Peraltro, l’obiezione spesso accolta dalla Corte in sede di ricorso in via principale, sintetizzabile nell’effetto ridondanza del vizio sulla competenza regionale, non sia spendibile nel caso nostro, data l’evidenza di questa ridondanza che chiamerei effetto “alluvionale”.
Qualcuno ha anche pensato a un referendum sulla legge Calderoli. Ma qui qualche remora da costituzionalista la avrei, non perché siamo dinanzi a una legge di attuazione della Costituzione in quanto ogni legge, chi più chi meno, è una misura implementativa del già detto nel tessuto costituzionale, piuttosto perché questa legge è collegata alla manovra di bilancio: è lo stesso governo a dichiararlo nella Nadef. Ciò potrebbe avere l’effetto di rendere per espresso disposto costituzionale il referendum su di essa inammissibile stante l’interpretazione estensiva delle categorie di leggi sottratte al 75 Cost., tra cui figura quella di bilancio. Il Governo con la sua opportuna autodichiarazione ha collegato la legge Calderoli alla medesima sorte del bilancio. Contro questa mossa da vero illusionista confiderei nella nostra saggia Corte, che non può lasciare alla maggioranza di turno la qualificazione di una legge come collegata o meno. Se ciò fosse, la Corte affiderebbe al governo la pericolosa selezione tra leggi sottraibili e quelle sottoponibili a referendum abrogativo. Invece, la Corte dovrà fare una rilettura critico-sistematica della legge con clausola di autoqualificazione al fine di conservare il referendum al popolo sovrano, non di assegnarlo illegittimamente al governo, che non ha nulla a che vedere con la democrazia diretta. Ma diciamo pure che la Corte ritorni sull’autoqualificazione e ammetta il referendum, rimarrebbero gli incomprimibili tempi della procedura ex articolo 75 a differenza della rapidità del primo rimedio.

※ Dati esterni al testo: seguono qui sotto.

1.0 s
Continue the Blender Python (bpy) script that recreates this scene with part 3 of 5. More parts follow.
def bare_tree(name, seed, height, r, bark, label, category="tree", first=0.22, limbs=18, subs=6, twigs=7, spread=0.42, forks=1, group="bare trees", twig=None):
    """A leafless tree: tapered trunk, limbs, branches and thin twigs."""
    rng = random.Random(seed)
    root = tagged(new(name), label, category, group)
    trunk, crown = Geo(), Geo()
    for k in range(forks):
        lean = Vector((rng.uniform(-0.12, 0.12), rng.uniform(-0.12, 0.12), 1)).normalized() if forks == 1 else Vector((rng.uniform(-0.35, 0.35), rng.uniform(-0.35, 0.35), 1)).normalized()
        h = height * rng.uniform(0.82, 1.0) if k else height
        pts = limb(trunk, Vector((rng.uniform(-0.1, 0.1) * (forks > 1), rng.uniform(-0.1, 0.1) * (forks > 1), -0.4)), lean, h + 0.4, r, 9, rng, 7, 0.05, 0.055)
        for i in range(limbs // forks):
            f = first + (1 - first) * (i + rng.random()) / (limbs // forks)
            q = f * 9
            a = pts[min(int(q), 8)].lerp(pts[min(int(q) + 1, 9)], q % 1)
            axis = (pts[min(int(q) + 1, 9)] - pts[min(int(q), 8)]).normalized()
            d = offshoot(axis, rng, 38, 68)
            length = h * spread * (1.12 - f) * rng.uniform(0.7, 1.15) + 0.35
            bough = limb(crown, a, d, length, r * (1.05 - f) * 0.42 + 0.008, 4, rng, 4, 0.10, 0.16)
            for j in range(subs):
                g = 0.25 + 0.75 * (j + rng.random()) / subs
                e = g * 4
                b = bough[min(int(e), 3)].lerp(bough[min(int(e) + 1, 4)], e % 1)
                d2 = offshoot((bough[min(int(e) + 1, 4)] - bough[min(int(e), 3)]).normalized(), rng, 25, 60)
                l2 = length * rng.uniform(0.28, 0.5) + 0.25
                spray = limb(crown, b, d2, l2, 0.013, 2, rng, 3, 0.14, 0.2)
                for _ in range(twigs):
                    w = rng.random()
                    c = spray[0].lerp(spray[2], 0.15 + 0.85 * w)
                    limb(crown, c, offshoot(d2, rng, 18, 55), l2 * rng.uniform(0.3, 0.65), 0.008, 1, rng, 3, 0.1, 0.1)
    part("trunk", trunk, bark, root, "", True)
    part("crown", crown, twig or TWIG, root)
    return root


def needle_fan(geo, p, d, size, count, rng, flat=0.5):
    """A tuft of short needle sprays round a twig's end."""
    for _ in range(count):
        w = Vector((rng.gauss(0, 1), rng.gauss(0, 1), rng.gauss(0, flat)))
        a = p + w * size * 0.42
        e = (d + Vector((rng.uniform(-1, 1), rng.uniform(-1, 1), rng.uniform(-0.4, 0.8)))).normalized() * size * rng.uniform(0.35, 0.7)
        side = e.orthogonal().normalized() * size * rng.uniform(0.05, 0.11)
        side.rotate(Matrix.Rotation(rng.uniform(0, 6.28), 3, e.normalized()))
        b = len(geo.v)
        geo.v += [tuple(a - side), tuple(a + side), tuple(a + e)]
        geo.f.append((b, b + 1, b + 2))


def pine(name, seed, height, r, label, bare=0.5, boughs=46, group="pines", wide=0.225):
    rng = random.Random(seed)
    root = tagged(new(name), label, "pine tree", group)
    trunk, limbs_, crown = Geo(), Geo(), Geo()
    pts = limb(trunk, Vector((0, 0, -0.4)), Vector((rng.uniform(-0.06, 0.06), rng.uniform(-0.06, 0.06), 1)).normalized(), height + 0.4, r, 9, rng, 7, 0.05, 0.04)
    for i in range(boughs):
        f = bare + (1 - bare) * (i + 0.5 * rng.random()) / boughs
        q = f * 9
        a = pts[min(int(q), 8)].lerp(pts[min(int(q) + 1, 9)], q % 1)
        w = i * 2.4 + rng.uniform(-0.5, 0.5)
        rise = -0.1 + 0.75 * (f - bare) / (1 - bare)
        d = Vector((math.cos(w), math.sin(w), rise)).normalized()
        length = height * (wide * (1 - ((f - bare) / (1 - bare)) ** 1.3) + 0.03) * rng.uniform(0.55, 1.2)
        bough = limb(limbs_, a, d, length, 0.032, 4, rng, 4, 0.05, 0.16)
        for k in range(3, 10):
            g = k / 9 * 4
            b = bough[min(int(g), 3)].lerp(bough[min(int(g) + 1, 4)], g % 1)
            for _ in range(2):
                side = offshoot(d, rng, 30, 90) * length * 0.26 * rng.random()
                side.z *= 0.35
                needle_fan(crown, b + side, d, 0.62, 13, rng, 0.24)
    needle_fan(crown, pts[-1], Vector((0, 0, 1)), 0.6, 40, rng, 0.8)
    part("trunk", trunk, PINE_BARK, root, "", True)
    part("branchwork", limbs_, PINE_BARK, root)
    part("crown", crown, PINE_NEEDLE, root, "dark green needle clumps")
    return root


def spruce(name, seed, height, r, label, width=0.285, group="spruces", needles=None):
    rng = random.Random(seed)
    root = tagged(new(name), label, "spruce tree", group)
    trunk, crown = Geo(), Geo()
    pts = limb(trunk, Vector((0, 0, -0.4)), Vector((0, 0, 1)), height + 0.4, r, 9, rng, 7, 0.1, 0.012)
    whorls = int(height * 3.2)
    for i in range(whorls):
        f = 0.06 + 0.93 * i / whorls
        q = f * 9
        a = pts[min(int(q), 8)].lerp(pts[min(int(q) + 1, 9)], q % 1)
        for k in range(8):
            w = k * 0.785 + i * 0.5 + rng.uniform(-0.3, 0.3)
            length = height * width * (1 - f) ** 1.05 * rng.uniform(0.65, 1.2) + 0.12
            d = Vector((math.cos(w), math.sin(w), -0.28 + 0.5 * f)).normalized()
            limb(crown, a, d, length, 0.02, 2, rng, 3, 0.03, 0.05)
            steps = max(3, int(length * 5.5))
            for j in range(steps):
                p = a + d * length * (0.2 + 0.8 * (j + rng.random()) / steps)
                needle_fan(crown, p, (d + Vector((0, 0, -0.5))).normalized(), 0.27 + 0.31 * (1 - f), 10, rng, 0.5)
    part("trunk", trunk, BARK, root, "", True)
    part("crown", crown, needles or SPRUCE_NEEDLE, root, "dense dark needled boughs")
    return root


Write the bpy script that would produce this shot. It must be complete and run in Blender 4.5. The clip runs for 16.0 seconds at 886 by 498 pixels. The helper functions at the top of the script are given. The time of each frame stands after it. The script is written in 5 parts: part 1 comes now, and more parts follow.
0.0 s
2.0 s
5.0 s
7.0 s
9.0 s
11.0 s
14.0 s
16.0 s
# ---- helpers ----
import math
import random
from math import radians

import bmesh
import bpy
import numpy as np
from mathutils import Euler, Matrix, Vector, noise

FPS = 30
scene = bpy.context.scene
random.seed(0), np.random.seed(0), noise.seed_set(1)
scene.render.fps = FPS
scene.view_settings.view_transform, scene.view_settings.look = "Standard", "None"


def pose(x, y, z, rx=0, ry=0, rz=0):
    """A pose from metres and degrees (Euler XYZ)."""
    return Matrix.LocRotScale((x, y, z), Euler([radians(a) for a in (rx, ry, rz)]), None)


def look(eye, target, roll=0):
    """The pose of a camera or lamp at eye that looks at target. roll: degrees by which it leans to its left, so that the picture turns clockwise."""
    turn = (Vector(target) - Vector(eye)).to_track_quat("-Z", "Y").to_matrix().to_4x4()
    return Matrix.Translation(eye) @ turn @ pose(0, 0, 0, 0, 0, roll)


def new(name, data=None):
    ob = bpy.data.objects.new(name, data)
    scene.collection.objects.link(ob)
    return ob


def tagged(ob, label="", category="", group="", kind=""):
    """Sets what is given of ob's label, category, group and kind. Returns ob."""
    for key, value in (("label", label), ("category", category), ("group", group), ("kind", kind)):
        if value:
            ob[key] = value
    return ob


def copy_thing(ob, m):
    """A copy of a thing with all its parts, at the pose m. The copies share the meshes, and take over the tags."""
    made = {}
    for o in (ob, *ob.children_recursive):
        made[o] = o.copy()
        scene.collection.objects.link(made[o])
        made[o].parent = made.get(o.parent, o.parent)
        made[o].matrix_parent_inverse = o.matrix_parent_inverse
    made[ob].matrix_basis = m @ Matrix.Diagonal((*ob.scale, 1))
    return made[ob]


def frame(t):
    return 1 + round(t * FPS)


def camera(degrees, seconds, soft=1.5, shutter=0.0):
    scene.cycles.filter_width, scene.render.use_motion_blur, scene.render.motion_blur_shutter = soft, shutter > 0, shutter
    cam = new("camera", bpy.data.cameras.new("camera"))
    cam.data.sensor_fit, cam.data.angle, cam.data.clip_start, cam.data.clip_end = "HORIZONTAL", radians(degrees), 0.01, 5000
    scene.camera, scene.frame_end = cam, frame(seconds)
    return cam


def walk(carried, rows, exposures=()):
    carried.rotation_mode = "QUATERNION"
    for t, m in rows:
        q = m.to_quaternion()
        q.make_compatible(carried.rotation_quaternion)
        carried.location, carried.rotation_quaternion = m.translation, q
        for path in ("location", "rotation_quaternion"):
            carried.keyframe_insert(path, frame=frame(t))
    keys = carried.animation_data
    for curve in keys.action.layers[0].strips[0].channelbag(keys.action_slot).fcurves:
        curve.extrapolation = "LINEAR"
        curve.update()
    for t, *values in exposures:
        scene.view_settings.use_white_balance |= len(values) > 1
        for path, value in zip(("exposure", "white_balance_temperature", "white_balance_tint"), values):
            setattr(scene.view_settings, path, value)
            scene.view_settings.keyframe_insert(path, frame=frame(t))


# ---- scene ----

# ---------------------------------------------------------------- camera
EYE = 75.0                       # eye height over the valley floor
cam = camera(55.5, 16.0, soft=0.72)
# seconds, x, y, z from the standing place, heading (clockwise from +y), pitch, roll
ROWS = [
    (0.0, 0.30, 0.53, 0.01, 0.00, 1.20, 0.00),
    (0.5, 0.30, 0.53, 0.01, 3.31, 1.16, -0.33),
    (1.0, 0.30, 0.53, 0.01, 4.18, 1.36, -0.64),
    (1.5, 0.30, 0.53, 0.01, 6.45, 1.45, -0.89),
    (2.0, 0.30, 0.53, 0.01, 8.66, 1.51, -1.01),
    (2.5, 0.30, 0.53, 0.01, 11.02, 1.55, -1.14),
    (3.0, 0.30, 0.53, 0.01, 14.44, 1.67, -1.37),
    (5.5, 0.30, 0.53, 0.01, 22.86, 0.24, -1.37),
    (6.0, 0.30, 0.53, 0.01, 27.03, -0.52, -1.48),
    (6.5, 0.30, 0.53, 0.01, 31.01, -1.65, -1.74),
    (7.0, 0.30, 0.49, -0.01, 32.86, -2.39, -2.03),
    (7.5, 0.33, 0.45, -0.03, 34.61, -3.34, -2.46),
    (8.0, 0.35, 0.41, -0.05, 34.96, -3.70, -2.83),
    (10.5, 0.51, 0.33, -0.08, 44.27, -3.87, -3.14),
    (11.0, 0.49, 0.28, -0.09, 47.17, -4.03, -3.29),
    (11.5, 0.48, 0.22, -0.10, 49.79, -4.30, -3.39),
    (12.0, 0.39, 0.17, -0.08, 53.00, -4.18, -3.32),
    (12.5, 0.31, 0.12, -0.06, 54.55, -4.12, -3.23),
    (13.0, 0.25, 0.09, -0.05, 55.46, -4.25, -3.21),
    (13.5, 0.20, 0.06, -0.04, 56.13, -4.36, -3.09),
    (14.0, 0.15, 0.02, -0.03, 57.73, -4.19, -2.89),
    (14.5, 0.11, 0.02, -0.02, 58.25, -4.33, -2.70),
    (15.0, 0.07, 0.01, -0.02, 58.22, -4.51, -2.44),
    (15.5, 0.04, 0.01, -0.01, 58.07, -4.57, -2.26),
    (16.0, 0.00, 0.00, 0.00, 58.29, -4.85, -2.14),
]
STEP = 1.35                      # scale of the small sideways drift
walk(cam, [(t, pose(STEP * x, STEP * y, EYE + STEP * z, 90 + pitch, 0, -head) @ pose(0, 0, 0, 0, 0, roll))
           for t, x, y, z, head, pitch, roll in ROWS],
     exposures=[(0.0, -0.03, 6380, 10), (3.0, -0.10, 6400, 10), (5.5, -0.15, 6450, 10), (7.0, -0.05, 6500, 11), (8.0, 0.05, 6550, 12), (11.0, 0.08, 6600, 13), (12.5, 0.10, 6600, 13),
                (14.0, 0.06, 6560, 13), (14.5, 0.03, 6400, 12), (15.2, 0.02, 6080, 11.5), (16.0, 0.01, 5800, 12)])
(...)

Rispetto alla legge successiva, quella contenente l’accordo tra Stato e Regione, sarebbe possibile un’impugnativa in via principale almeno per i medesimi vizi della legge quadro Calderoli, che se annullata determinerebbe l’illegittimità derivata di quella recepente l’accordo.
Infine, guardiamo agli atti amministrativi che a cascata deriveranno dalle prime due leggi. Ebbene, contro questi la Regione disporrà del conflitto di attribuzioni, in cui potrà in via incidentale sollevare anche l’eccezione alla Corte d’illegittimità delle due leggi di cui prima.
Ma questo carosello di strumenti presuppone l’attivismo delle Regioni meridionali, che, salvo qualcuna, sono complici con la maggioranza nazionale di centro-destra nel non vedere il pregiudizio agli interessi dei propri concittadini a causa di un’inguaribile miopia politica. Occorrerà inoltre una sensibilità della Corte, di cui ha dato prova con la riforma del Titolo V, alla causa dell’interesse nazionale, qui presente nelle vesti di unità ordinamentale. In Corte si giocherà una delicata partita: conserviamo anche per l’avvenire il nostro ordine costituzionale o lo lasciamo disintegrare sotto i colpi dell’interesse politico di maggioranza?
Io guardo con fiducia alla saggezza e neutralità della nostra Corte.